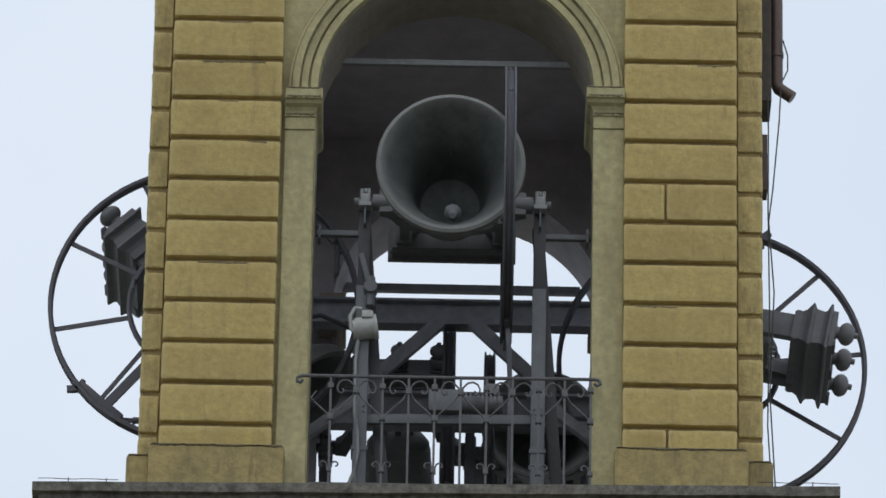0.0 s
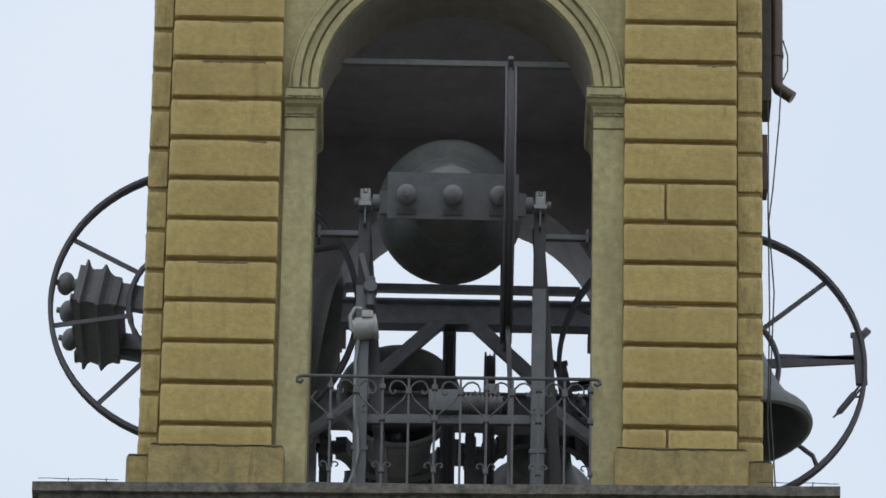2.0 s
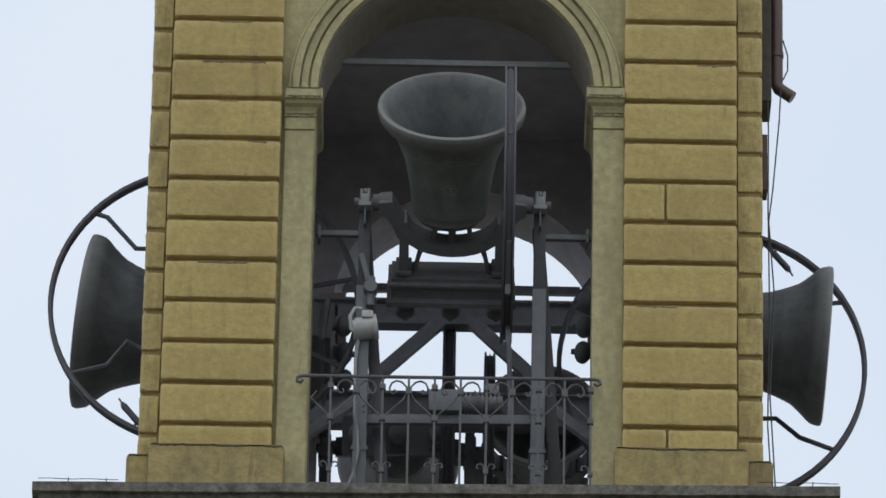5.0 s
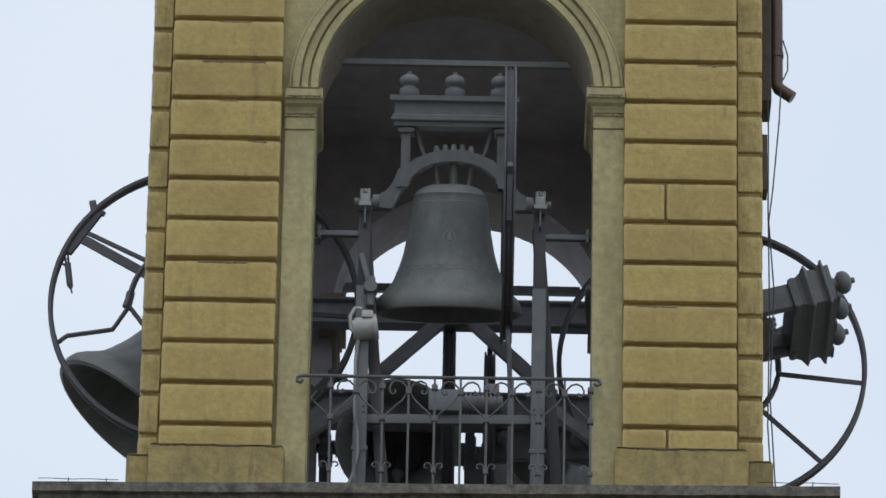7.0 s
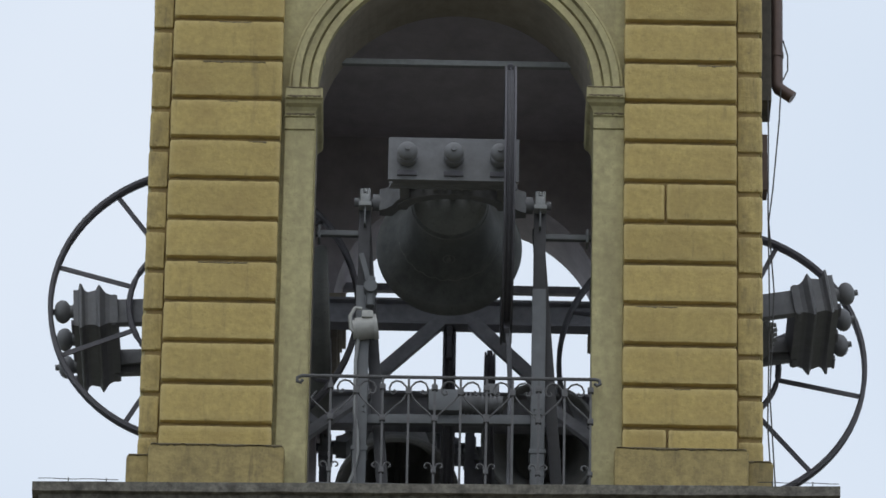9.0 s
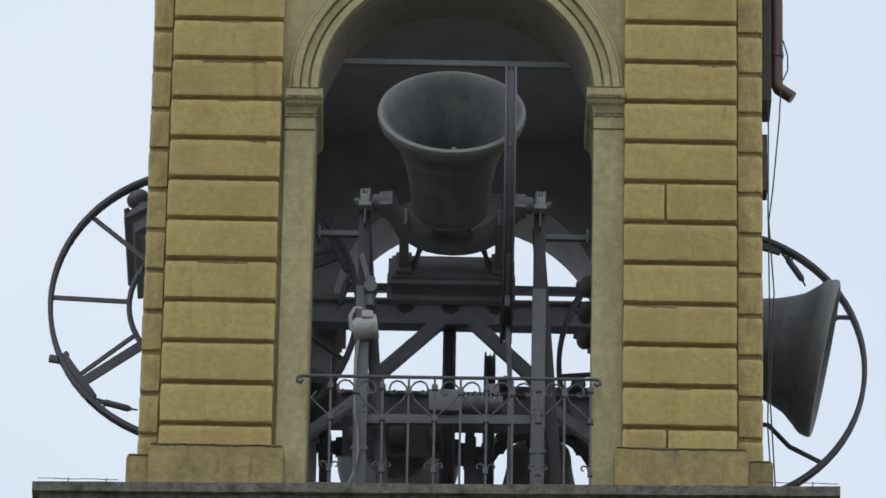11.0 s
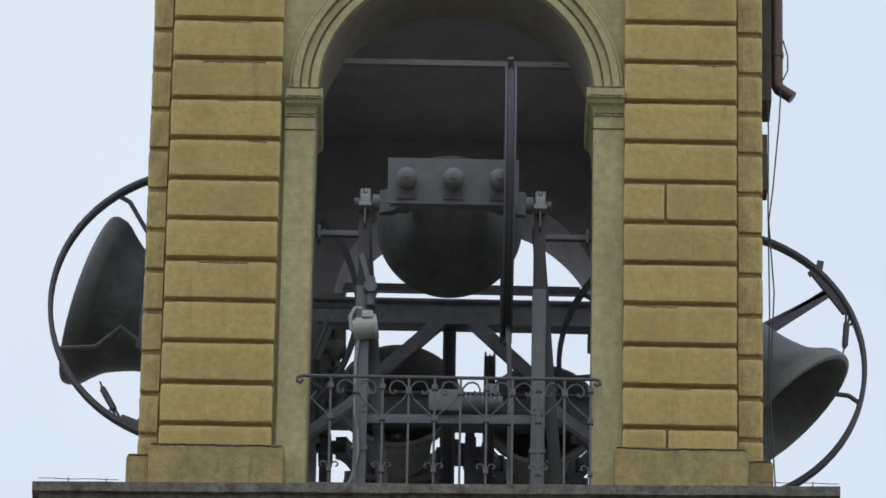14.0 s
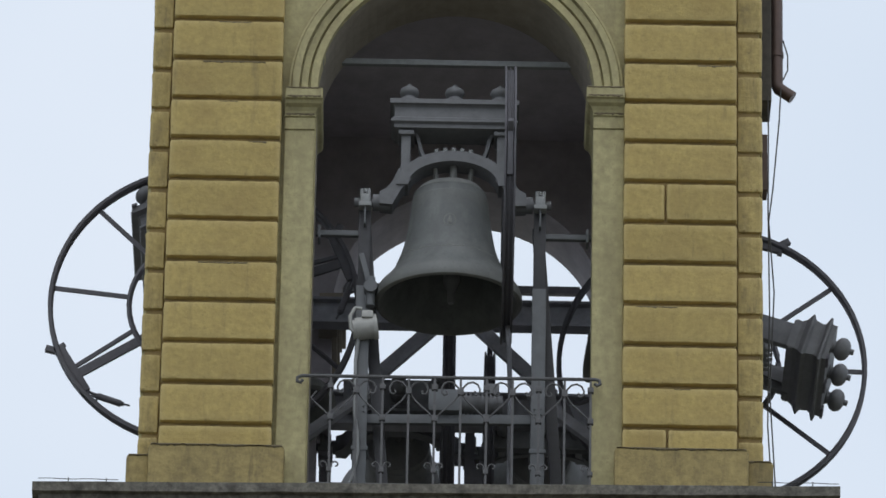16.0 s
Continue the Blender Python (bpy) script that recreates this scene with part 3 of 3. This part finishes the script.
STEP = 0.2226
for i in range(11):
    x = -1.026 + STEP * i
    part("baluster", bar(bmesh.new(), (x, RY, 0), (x, RY, RZ + .02), .020, .020), RAIL, rail)
    if i % 2 == 0:
        part("collar", box(bmesh.new(), x - .026, x + .026, RY - .022, RY + .022, .615, .665, .006), RAIL, rail)
        for sg in (-1, 1):
            if i == 10 and sg > 0:
                continue
            if i == 0 and sg < 0:
                far = .13
            else:
                far = STEP
            pts = [(x, RY, .64), (x + sg * .05, RY, .70), (x + sg * .12, RY, .77), (x + sg * .17, RY, .82), (x + sg * (far - .01), RY, .89)]
            part("scroll", tube(bmesh.new(), pts, .008, 5), RAIL, rail)
            part("scroll", tube(bmesh.new(), [(x, RY, .14), (x + sg * .02, RY, .19)] + curl(x + sg * .055, .19, .035, math.pi / 2 + sg * 1.2, .7, -sg, 8), .008, 5), RAIL, rail)
        part("collar", box(bmesh.new(), x - .022, x + .022, RY - .02, RY + .02, .12, .16, .005), RAIL, rail)
        part("collar", box(bmesh.new(), x - .026, x + .026, RY - .022, RY + .022, .915, .965, .006), RAIL, rail)
    else:
        part("collar", box(bmesh.new(), x - .026, x + .026, RY - .022, RY + .022, .87, .93, .006), RAIL, rail)
        for sg in (-1, 1):
            arc = [(0, .90), (.02, .955), (.06, 1.0), (.105, 1.012), (.145, .99), (.165, .945), (.16, .905), (.14, .885), (.118, .892), (.112, .912), (.125, .925)]
            part("scroll", tube(bmesh.new(), [(x + sg * u, RY, w - .01) for u, w in arc], .009, 5), RAIL, rail)

# ---- downpipe and cables on the side wall ----
pipe = thing("downpipe", Matrix.Identity(4), "brown copper downpipe ending in a short bent spout", "downpipe")
bm = tube(bmesh.new(), [(2.835, .6, 6.8), (2.835, .6, 4.32), (2.85, .6, 4.29), (2.975, .6, 4.20)], .056, 16)
part("pipe", bm, PIPE, pipe)
part("pipe_clip", rod(bmesh.new(), (2.835, .6, 4.6), (2.835, .6, 4.65), .064, seg=16), PIPE, pipe)
bm = bmesh.new()
box(bm, 2.66, 2.785, .5, .9, 4.11, 6.8, .01)
tagged(finish("pilaster_return", bm, DARK_BROWN), "dark brown strip on the side wall", "trim", kind="structure")
bm = bmesh.new()
box(bm, 2.66, 2.75, .55, .75, 3.24, 3.80, .01)
tagged(finish("cable_box", bm, PIPE), "narrow brown cable box on the side wall", "cable box")
for k, pts in enumerate((((2.75, .5, 4.15), (2.755, .5, 3.8), (2.75, .5, 3.0), (2.76, .5, 2.0), (2.74, .5, .9), (2.80, .4, -.36)),
                         ((2.87, .55, 4.27), (2.85, .5, 3.9), (2.79, .5, 3.2), (2.755, .5, 2.9), (2.80, .5, 2.2), (2.76, .5, 1.2), (2.83, .4, -.36)),
                         ((2.89, .55, 4.75), (2.93, .55, 4.6), (2.93, .55, 4.45), (2.89, .55, 4.35)))):
    fine = []
    for a, b in zip(pts, pts[1:]):
        for q in range(6):
            f = q / 6
            fine.append(Vector(a).lerp(Vector(b), f * f * (3 - 2 * f)))
    fine.append(Vector(pts[-1]))
    tagged(finish("cable", tube(bmesh.new(), fine, .007, 5), CABLE), "thin dark cable hanging down the tower side", "cable", "hanging cables")
tagged(finish("cable", tube(bmesh.new(), [(-0.806, .33, 1.580), (-0.825, .33, 1.360), (-0.824, .33, 1.086), (-0.825, .33, 0.895), (-0.795, .33, 0.679), (-0.786, .33, 0.489), (-0.816, .33, 0.299), (-0.857, .33, 0.185)], .016, 7), CASTING, smooth=True), "pale grey power cable hanging beside the stand post", "cable", "hanging cables")
for x0, x1, z0, pins in ((-3.45, -2.78, BASE + .018, (-3.20, -2.88)), (2.60, 3.28, BASE + .108, (2.72, 3.06))):
    bm = tube(bmesh.new(), [(x0 + (x1 - x0) * i / 12, -.72, z0 + .045 + .003 * math.sin(i)) for i in range(13)], .0035, 5)
    for x in pins:
        rod(bm, (x, -.72, z0 - .02), (x, -.72, z0 + .055), .005, seg=5)
    tagged(finish("lightning_wire", bm, CABLE), "thin lightning wire clipped along the cornice", "wire", "lightning wires")

# ---- rusticated blocks ----
def block_mesh(name, w, h, d, wear, mat=OCHRE):
    """A block with rounded worn edges, its front at y = 0, centred in x and z."""
    bm = bmesh.new()
    box(bm, -w / 2, w / 2, 0, d, -h / 2, h / 2, .024)
    bmesh.ops.delete(bm, geom=[f for f in bm.faces if f.calc_center_median().y > d - .005], context="FACES")
    bmesh.ops.subdivide_edges(bm, edges=[e for e in bm.edges if abs(e.verts[0].co.x - e.verts[1].co.x) > .12], cuts=30)
    bmesh.ops.subdivide_edges(bm, edges=[e for e in bm.edges if abs(e.verts[0].co.z - e.verts[1].co.z) > .12], cuts=5)
    for v in bm.verts:
        p = v.co + Vector((wear, 0, wear * 1.7))
        n = noise.noise(p * 6) * .004 + noise.noise(p * 19) * .006
        q = noise.noise(p * 5 + Vector((0, 9, 4))) * .008 + noise.noise(p * 23) * .005
        chip = noise.noise(p * 47) * .0045 if max(abs(v.co.x) - w / 2, abs(v.co.z) - h / 2) > -.03 else 0
        v.co += Vector((q * .6, (n * .5 + chip if v.co.y < .05 else 0), n + chip))
    me = bpy.data.meshes.new(name)
    bm.to_mesh(me)
    bm.free()
    me.materials.append(mat)
    me.shade_smooth()
    me.set_sharp_from_angle(angle=radians(28))
    return me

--

__Exercise__
Without the pictures, please reproduce each line of the listing above exactly, from the first one through the line bearing "arc], .009, 5), RAIL, rail)".

__Final answer__
0.0 s
2.0 s
5.0 s
7.0 s
9.0 s
11.0 s
14.0 s
16.0 s
Continue the Blender Python (bpy) script that recreates this scene with part 3 of 3. This part finishes the script.
STEP = 0.2226
for i in range(11):
    x = -1.026 + STEP * i
    part("baluster", bar(bmesh.new(), (x, RY, 0), (x, RY, RZ + .02), .020, .020), RAIL, rail)
    if i % 2 == 0:
        part("collar", box(bmesh.new(), x - .026, x + .026, RY - .022, RY + .022, .615, .665, .006), RAIL, rail)
        for sg in (-1, 1):
            if i == 10 and sg > 0:
                continue
            if i == 0 and sg < 0:
                far = .13
            else:
                far = STEP
            pts = [(x, RY, .64), (x + sg * .05, RY, .70), (x + sg * .12, RY, .77), (x + sg * .17, RY, .82), (x + sg * (far - .01), RY, .89)]
            part("scroll", tube(bmesh.new(), pts, .008, 5), RAIL, rail)
            part("scroll", tube(bmesh.new(), [(x, RY, .14), (x + sg * .02, RY, .19)] + curl(x + sg * .055, .19, .035, math.pi / 2 + sg * 1.2, .7, -sg, 8), .008, 5), RAIL, rail)
        part("collar", box(bmesh.new(), x - .022, x + .022, RY - .02, RY + .02, .12, .16, .005), RAIL, rail)
        part("collar", box(bmesh.new(), x - .026, x + .026, RY - .022, RY + .022, .915, .965, .006), RAIL, rail)
    else:
        part("collar", box(bmesh.new(), x - .026, x + .026, RY - .022, RY + .022, .87, .93, .006), RAIL, rail)
        for sg in (-1, 1):
            arc = [(0, .90), (.02, .955), (.06, 1.0), (.105, 1.012), (.145, .99), (.165, .945), (.16, .905), (.14, .885), (.118, .892), (.112, .912), (.125, .925)]
            part("scroll", tube(bmesh.new(), [(x + sg * u, RY, w - .01) for u, w in arc], .009, 5), RAIL, rail)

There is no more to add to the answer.